◆ Prompt
Quote the listing below in its entirety, omitting every image.

◆ Items
======

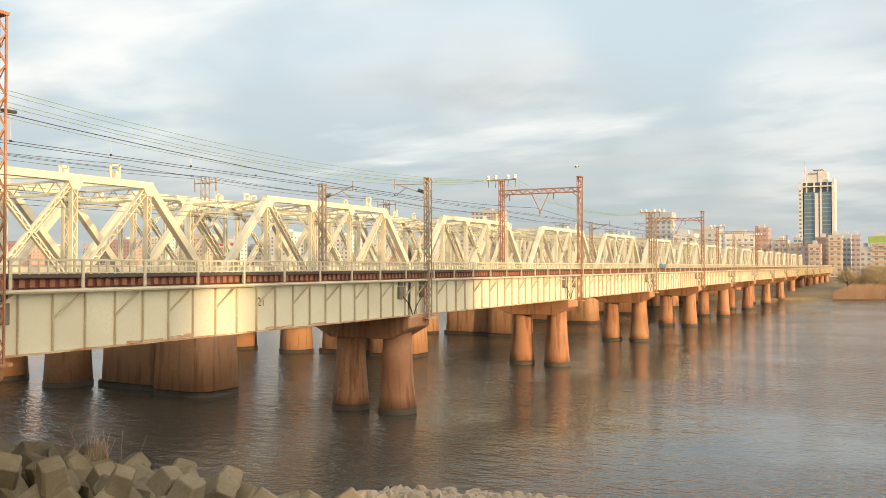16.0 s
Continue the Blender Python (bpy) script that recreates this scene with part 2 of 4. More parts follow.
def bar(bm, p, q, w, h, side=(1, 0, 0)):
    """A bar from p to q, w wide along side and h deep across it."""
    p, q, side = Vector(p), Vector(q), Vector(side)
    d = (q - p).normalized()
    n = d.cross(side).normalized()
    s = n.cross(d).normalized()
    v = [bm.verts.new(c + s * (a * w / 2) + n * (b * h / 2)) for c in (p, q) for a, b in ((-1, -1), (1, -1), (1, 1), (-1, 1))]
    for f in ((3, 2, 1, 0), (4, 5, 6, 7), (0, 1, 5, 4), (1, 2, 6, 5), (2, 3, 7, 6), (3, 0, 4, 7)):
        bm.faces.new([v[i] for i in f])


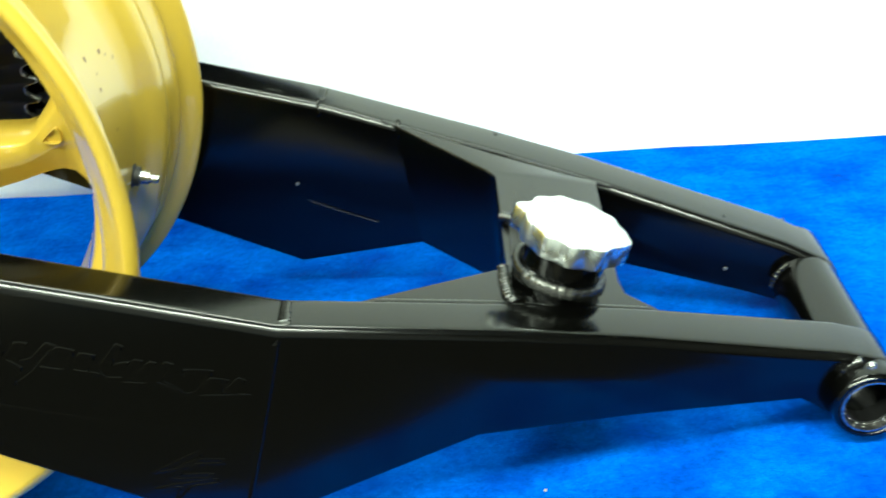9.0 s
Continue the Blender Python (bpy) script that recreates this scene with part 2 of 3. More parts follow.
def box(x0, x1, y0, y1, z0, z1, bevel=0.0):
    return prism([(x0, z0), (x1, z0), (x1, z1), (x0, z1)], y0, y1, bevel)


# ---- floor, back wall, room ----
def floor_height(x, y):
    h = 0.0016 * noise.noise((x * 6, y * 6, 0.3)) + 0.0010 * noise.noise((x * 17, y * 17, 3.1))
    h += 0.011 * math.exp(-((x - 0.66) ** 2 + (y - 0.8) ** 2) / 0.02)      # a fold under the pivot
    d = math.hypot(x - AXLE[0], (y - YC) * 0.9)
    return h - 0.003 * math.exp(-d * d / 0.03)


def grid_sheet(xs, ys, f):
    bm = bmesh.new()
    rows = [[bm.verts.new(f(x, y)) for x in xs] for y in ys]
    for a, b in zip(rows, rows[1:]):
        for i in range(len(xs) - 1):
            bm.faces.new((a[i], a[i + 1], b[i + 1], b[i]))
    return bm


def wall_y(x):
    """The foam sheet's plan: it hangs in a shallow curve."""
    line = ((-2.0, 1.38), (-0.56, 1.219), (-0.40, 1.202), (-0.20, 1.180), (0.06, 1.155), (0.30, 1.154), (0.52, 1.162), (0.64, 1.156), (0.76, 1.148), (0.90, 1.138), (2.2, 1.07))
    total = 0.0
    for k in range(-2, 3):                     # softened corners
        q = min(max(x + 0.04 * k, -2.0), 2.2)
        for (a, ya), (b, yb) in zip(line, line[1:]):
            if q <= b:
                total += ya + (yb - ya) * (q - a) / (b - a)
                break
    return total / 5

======

◆ Complete response
16.0 s
Continue the Blender Python (bpy) script that recreates this scene with part 2 of 4. More parts follow.
def bar(bm, p, q, w, h, side=(1, 0, 0)):
    """A bar from p to q, w wide along side and h deep across it."""
    p, q, side = Vector(p), Vector(q), Vector(side)
    d = (q - p).normalized()
    n = d.cross(side).normalized()
    s = n.cross(d).normalized()
    v = [bm.verts.new(c + s * (a * w / 2) + n * (b * h / 2)) for c in (p, q) for a, b in ((-1, -1), (1, -1), (1, 1), (-1, 1))]
    for f in ((3, 2, 1, 0), (4, 5, 6, 7), (0, 1, 5, 4), (1, 2, 6, 5), (2, 3, 7, 6), (3, 0, 4, 7)):
        bm.faces.new([v[i] for i in f])


9.0 s
Continue the Blender Python (bpy) script that recreates this scene with part 2 of 3. More parts follow.
def box(x0, x1, y0, y1, z0, z1, bevel=0.0):
    return prism([(x0, z0), (x1, z0), (x1, z1), (x0, z1)], y0, y1, bevel)


# ---- floor, back wall, room ----
def floor_height(x, y):
    h = 0.0016 * noise.noise((x * 6, y * 6, 0.3)) + 0.0010 * noise.noise((x * 17, y * 17, 3.1))
    h += 0.011 * math.exp(-((x - 0.66) ** 2 + (y - 0.8) ** 2) / 0.02)      # a fold under the pivot
    d = math.hypot(x - AXLE[0], (y - YC) * 0.9)
    return h - 0.003 * math.exp(-d * d / 0.03)


def grid_sheet(xs, ys, f):
    bm = bmesh.new()
    rows = [[bm.verts.new(f(x, y)) for x in xs] for y in ys]
    for a, b in zip(rows, rows[1:]):
        for i in range(len(xs) - 1):
            bm.faces.new((a[i], a[i + 1], b[i + 1], b[i]))
    return bm


def wall_y(x):
    """The foam sheet's plan: it hangs in a shallow curve."""
    line = ((-2.0, 1.38), (-0.56, 1.219), (-0.40, 1.202), (-0.20, 1.180), (0.06, 1.155), (0.30, 1.154), (0.52, 1.162), (0.64, 1.156), (0.76, 1.148), (0.90, 1.138), (2.2, 1.07))
    total = 0.0
    for k in range(-2, 3):                     # softened corners
        q = min(max(x + 0.04 * k, -2.0), 2.2)
        for (a, ya), (b, yb) in zip(line, line[1:]):
            if q <= b:
                total += ya + (yb - ya) * (q - a) / (b - a)
                break
    return total / 5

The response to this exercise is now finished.